Towards quantum applications of buckled dome microcavity devices

Abstract

This thesis describes the theory, fabrication, and characterization of monolithic integrated membrane-in-the-middle (MIM) optomechanical Fabry-Perot resonators and elliptical birefringent Fabry-Perot optical resonators. Both types of devices were fabricated on a silicon wafer using a thin-film buckling self-assembly technique. The MIM optomechanical cavity work follows that of a previous student, who had developed a method for releasing a free-standing silicon nitride (SiN) membrane embedded in a buckled dome microcavity, by using a surface micromachining (sacrificial etching) approach. In the present work, an improved photolithography method and an improved PECVD recipe for SiN deposition were developed. Concurrently, a vacuum system was designed and constructed, enabling optical measurements to be performed under a vacuum environment. Finally, in-situ vacuum-sealing of the optical cavities was attempted by deposition of various ‘sealing’ layers such as parylene deposition, sputtering of Si/SiO2, and plasma enhance chemical vapor deposition (PECVD) of SiO2. While these attempts were not entirely successful, they did provide an important basis for future work. The fabricated optical cavities exhibited a finesse of ~ 500 at 1550 nm wavelength range.
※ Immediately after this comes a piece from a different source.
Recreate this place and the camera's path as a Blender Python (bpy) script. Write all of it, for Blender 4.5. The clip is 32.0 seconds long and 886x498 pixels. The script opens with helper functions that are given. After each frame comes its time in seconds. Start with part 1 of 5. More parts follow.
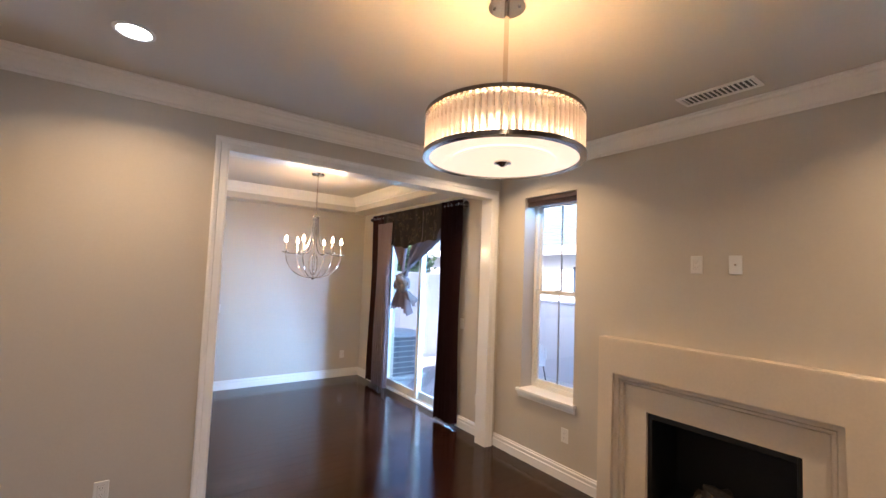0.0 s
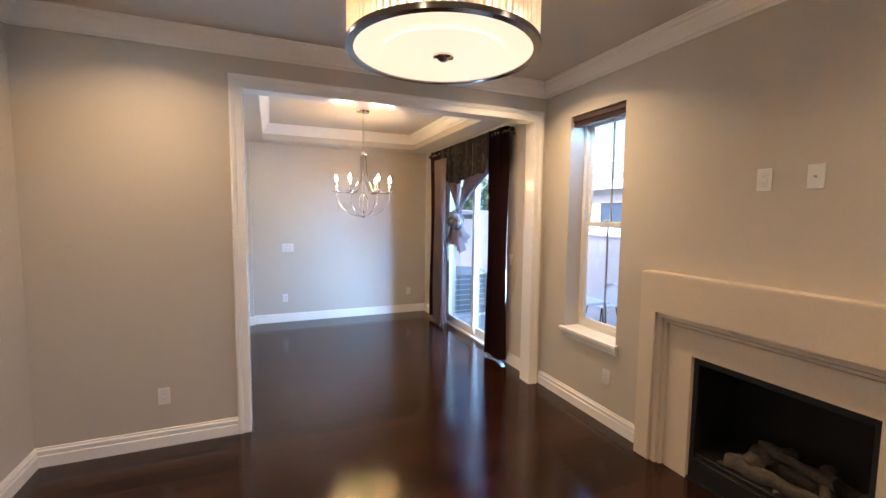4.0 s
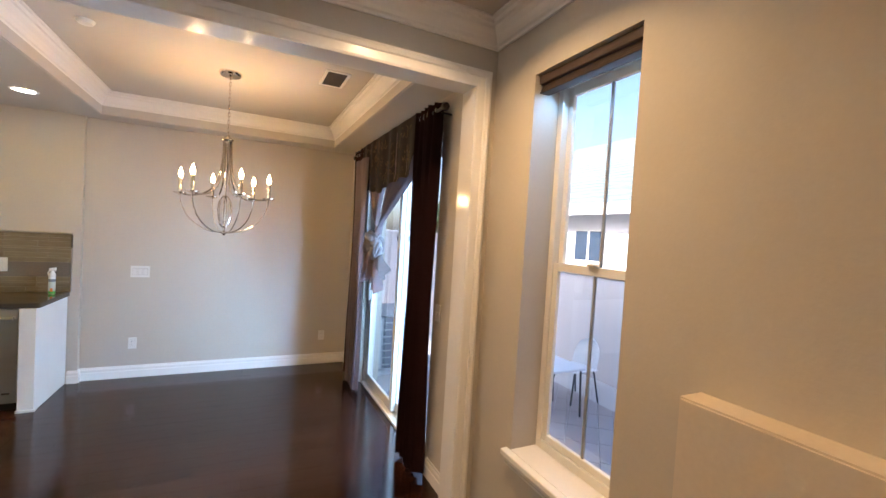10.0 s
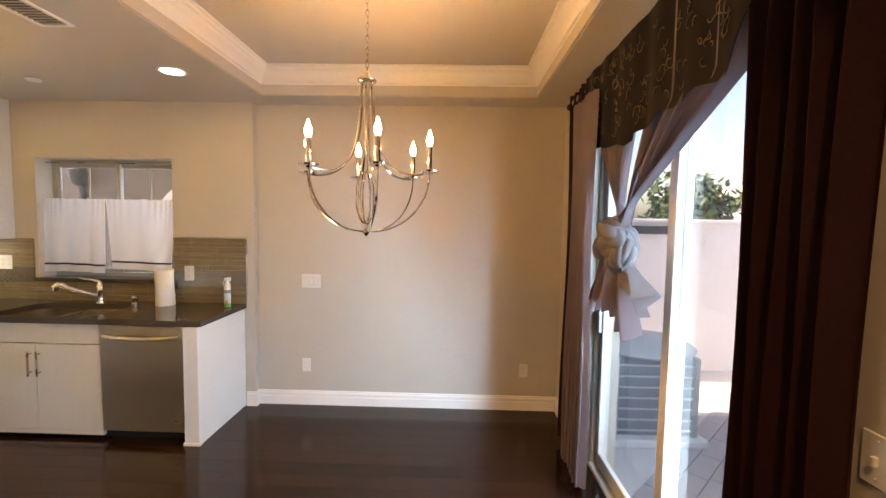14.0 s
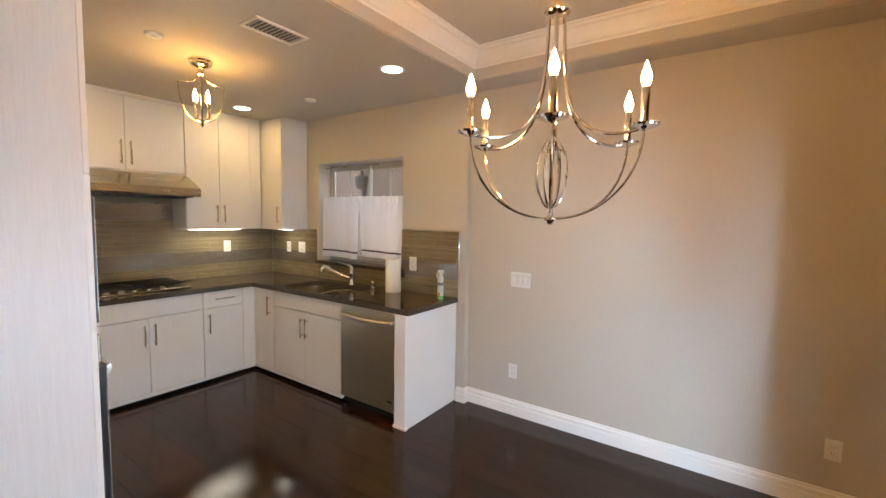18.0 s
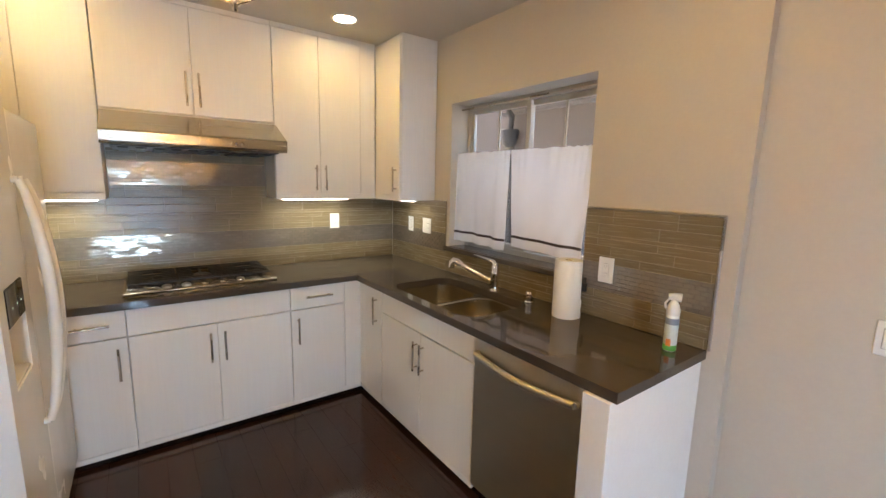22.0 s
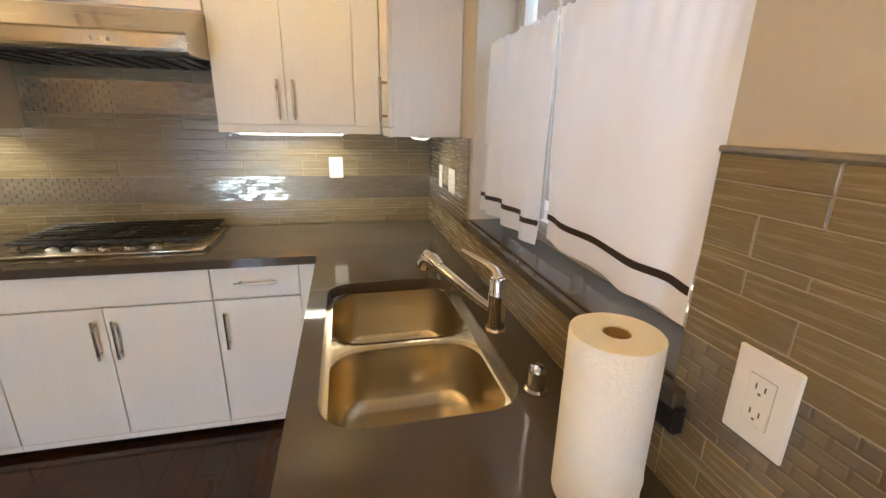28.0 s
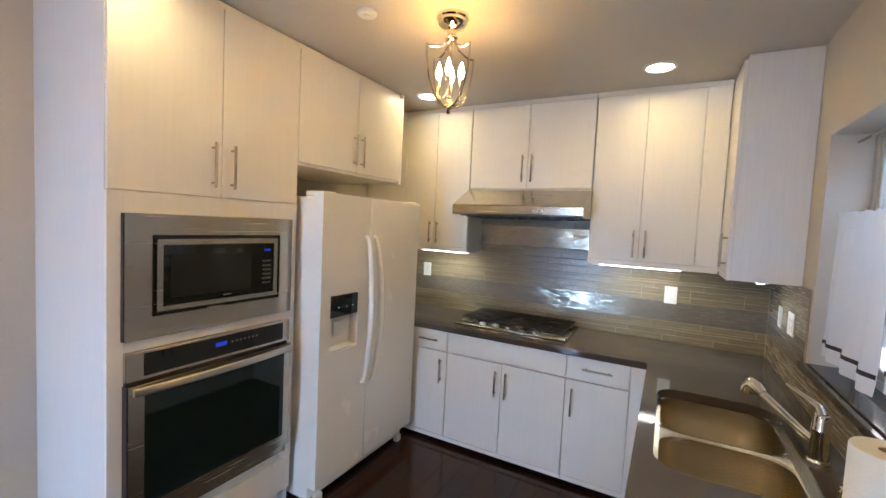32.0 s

Furthermore, mechanical vibrational modes were observed with mechanical quality factor ~200 for fundamental resonant frequencies in the ~ 5MHz-15MHz range for different devices. For the elliptical cavities, buckled domes with a large difference in radius of curvature along the major and minor axis were realized through appropriate patterning of a low-adhesion layer. These birefringent optical cavities exhibit astigmatism (two nested sets of Hermite- Gaussian modes reflecting the two radii of curvature) and birefringence (slightly non-degenerate iii resonant wavelengths for polarization along the major and minor axes of the ellipse). The observed astigmatism and birefringence are in good agreement with the predictions of a vector- modified paraxial wave theory. The cavities exhibited finesse of ~ 250 at 1550 nm wavelength range and polarization-mode splitting of the fundamental mode by ~25 GHz.